__Aim__.
Scan the material that follows. Copy every line containing the word "with".

__Provided material__.
Begin

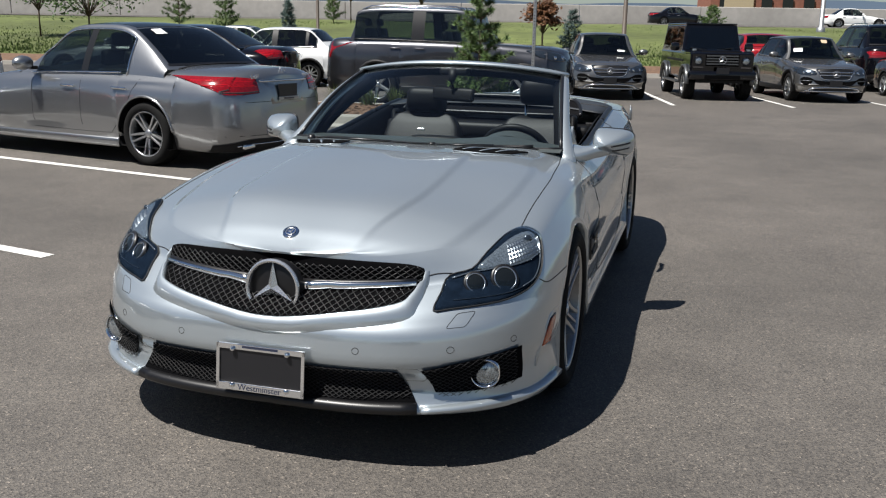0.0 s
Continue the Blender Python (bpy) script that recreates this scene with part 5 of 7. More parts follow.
# ---- the silver roadster: nose to plus x, its left to plus y ----
HERO = thing("roadster_car", pose(0, 0, 0), "silver metallic two-seat convertible with its roof down, parked on asphalt", "car")
WB2 = 1.28
R_F, R_R = 0.336, 0.334
XF, XR = 2.29, -2.32
HLV = [
    # centre of the bonnet and the boot lid
    dict(z=pch((-2.32, 0.945), (-2.2, 0.955), (-2.0, 0.985), (-1.8, 1.0), (-1.5, 1.005), (-1.0, 0.985), (0.4, 0.885), (0.8, 0.905), (1.2, 0.885), (1.6, 0.845), (1.9, 0.812), (2.15, 0.758), (2.29, 0.701)),
         w=pch((0, 0.0)), xf=2.15, xr=-2.20),
    dict(z=pch((-2.32, 0.94), (-2.0, 0.98), (-1.8, 0.994), (-1.5, 0.998), (-1.0, 0.98), (0.4, 0.89), (0.8, 0.905), (1.2, 0.885), (1.6, 0.845), (1.9, 0.812), (2.15, 0.758), (2.29, 0.701)),
         w=pch((-2.3, 0.24), (0, 0.26), (1.2, 0.26), (2.2, 0.22)), xf=2.15, xr=-2.20),
    dict(z=pch((-2.32, 0.925), (-2.0, 0.963), (-1.8, 0.978), (-1.5, 0.983), (-1.0, 0.968), (0.4, 0.895), (0.8, 0.895), (1.2, 0.865), (1.6, 0.815), (1.9, 0.780), (2.15, 0.741), (2.29, 0.699)),
         w=pch((-2.3, 0.49), (-1.5, 0.53), (0, 0.54), (1.2, 0.53), (2.2, 0.44)), xf=2.142, xr=-2.205),
    # edge of the bonnet, belt of the doors, edge of the boot lid
    dict(z=pch((-2.32, 0.89), (-2.05, 0.925), (-1.7, 0.95), (-1.3, 0.957), (-1.04, 0.944), (-0.75, 0.920), (-0.44, 0.886), (-0.1, 0.852), (0.25, 0.842), (0.55, 0.852), (1.0, 0.848), (1.4, 0.81), (1.8, 0.745), (2.15, 0.707), (2.29, 0.694)),
         w=pch((-2.3, 0.69), (-1.7, 0.735), (-1.1, 0.742), (-0.7, 0.745), (0.3, 0.745), (0.55, 0.738), (1.0, 0.735), (1.5, 0.725), (2.2, 0.60)), xf=2.13, xr=-2.233),
    # the shoulder crease, from the wing to the tail light
    dict(z=pch((-2.32, 0.84), (-2.05, 0.893), (-1.68, 0.896), (-1.24, 0.887), (-0.76, 0.846), (-0.45, 0.822), (-0.12, 0.793), (0.3, 0.782), (0.55, 0.790), (1.0, 0.815), (1.4, 0.782), (1.8, 0.708), (2.15, 0.625), (2.29, 0.60)),
         w=pch((-2.3, 0.75), (-2.05, 0.764), (-1.68, 0.803), (-1.24, 0.836), (-0.76, 0.832), (0.3, 0.833), (0.55, 0.830), (1.0, 0.822), (1.4, 0.812), (1.8, 0.790), (2.2, 0.69)), xf=2.145, xr=-2.262),
    dict(z=pch((-2.32, 0.815), (-2.05, 0.868), (-1.68, 0.868), (-1.24, 0.858), (-0.76, 0.819), (-0.45, 0.797), (-0.12, 0.770), (0.3, 0.758), (0.55, 0.762), (1.0, 0.772), (1.4, 0.738), (1.8, 0.672), (2.15, 0.601), (2.29, 0.578)),
         w=pch((-2.3, 0.763), (-2.05, 0.778), (-1.68, 0.817), (-1.24, 0.851), (-0.76, 0.845), (0.3, 0.844), (0.55, 0.845), (1.0, 0.851), (1.4, 0.847), (1.8, 0.818), (2.2, 0.725)), xf=2.172, xr=-2.261),
    dict(z=pch((-2.32, 0.745), (-1.9, 0.78), (-1.3, 0.785), (-0.7, 0.755), (-0.1, 0.72), (0.55, 0.712), (1.28, 0.69), (1.8, 0.610), (2.15, 0.553), (2.29, 0.533)),
         w=pch((-2.3, 0.79), (-1.8, 0.845), (-1.3, 0.882), (-0.7, 0.865), (0.55, 0.867), (1.0, 0.882), (1.4, 0.888), (1.8, 0.855), (2.2, 0.79)), xf=2.225, xr=-2.252),
    dict(z=pch((-2.32, 0.662), (-1.9, 0.70), (-1.3, 0.718), (-0.7, 0.695), (0.0, 0.668), (1.28, 0.646), (1.8, 0.552), (2.29, 0.498)),
         w=pch((-2.3, 0.808), (-1.8, 0.862), (-1.3, 0.899), (-0.7, 0.881), (0.55, 0.882), (1.28, 0.902), (1.7, 0.880), (2.2, 0.815)), xf=2.255, xr=-2.256),
    dict(z=pch((-2.32, 0.605), (-1.9, 0.635), (-1.3, 0.66), (0.0, 0.63), (1.28, 0.61), (1.8, 0.505), (2.29, 0.47)),
         w=pch((-2.3, 0.82), (-1.8, 0.875), (-1.3, 0.91), (-0.7, 0.893), (0.55, 0.893), (1.28, 0.910), (1.7, 0.888), (2.2, 0.83)), xf=2.275, xr=-2.31),
    dict(z=pch((-2.32, 0.515), (-1.7, 0.51), (-1.3, 0.52), (-0.8, 0.508), (0.0, 0.475), (0.6, 0.45), (1.28, 0.44), (1.8, 0.41), (2.29, 0.39)),
         w=pch((-2.3, 0.83), (-1.7, 0.887), (-1.3, 0.908), (-0.9, 0.894), (-0.6, 0.886), (0.0, 0.884), (0.5, 0.886), (0.9, 0.895), (1.28, 0.907), (1.7, 0.888), (2.2, 0.84)), xf=2.285, xr=-2.325),
    dict(z=pch((-2.32, 0.49), (-1.7, 0.47), (-1.3, 0.48), (-0.8, 0.477), (0.0, 0.442), (0.6, 0.415), (1.28, 0.40), (1.8, 0.385), (2.29, 0.365)),
         w=pch((-2.3, 0.83), (-1.7, 0.885), (-1.3, 0.905), (-0.9, 0.896), (0.0, 0.897), (0.6, 0.897), (1.28, 0.905), (1.7, 0.888), (2.2, 0.84)), xf=2.28, xr=-2.325),
    dict(z=pch((-2.32, 0.435), (-2.1, 0.415), (-1.7, 0.352), (-0.85, 0.295), (0.0, 0.288), (0.85, 0.285), (1.28, 0.33), (2.29, 0.30)),
         w=pch((-2.3, 0.816), (-1.7, 0.870), (-0.85, 0.890), (0.0, 0.893), (0.85, 0.891), (1.28, 0.893), (1.7, 0.875), (2.2, 0.84)), xf=2.25, xr=-2.315),
    dict(z=pch((-2.32, 0.405), (-2.1, 0.387), (-1.7, 0.324), (-0.85, 0.268), (0.0, 0.262), (0.85, 0.258), (1.28, 0.26), (1.7, 0.23), (2.29, 0.24)),
         w=pch((-2.3, 0.840), (-1.7, 0.895), (-0.85, 0.911), (0.0, 0.914), (0.85, 0.911), (1.28, 0.905), (1.7, 0.888), (2.2, 0.845)), xf=2.265, xr=-2.325),
    dict(z=pch((-2.32, 0.30), (-1.7, 0.22), (0.0, 0.195), (1.28, 0.19), (1.7, 0.175), (2.29, 0.205)),
         w=pch((-2.3, 0.78), (-1.7, 0.865), (0.0, 0.885), (1.28, 0.89), (1.7, 0.875), (2.2, 0.835)), xf=2.275, xr=-2.26),
    dict(z=pch((-2.32, 0.28), (-1.7, 0.21), (0.0, 0.185), (1.28, 0.18), (1.7, 0.17), (2.29, 0.20)),
         w=pch((-2.3, 0.55), (0.0, 0.75), (2.2, 0.6)), xf=2.05, xr=-2.05),
]
ARCH_F, ARCH_R = 0.354, 0.367
H_ARCH = [(WB2, R_F, ARCH_F), (-WB2, R_R, ARCH_R)]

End

__Task response__.
Continue the Blender Python (bpy) script that recreates this scene with part 5 of 7. More parts follow.
HERO = thing("roadster_car", pose(0, 0, 0), "silver metallic two-seat convertible with its roof down, parked on asphalt", "car")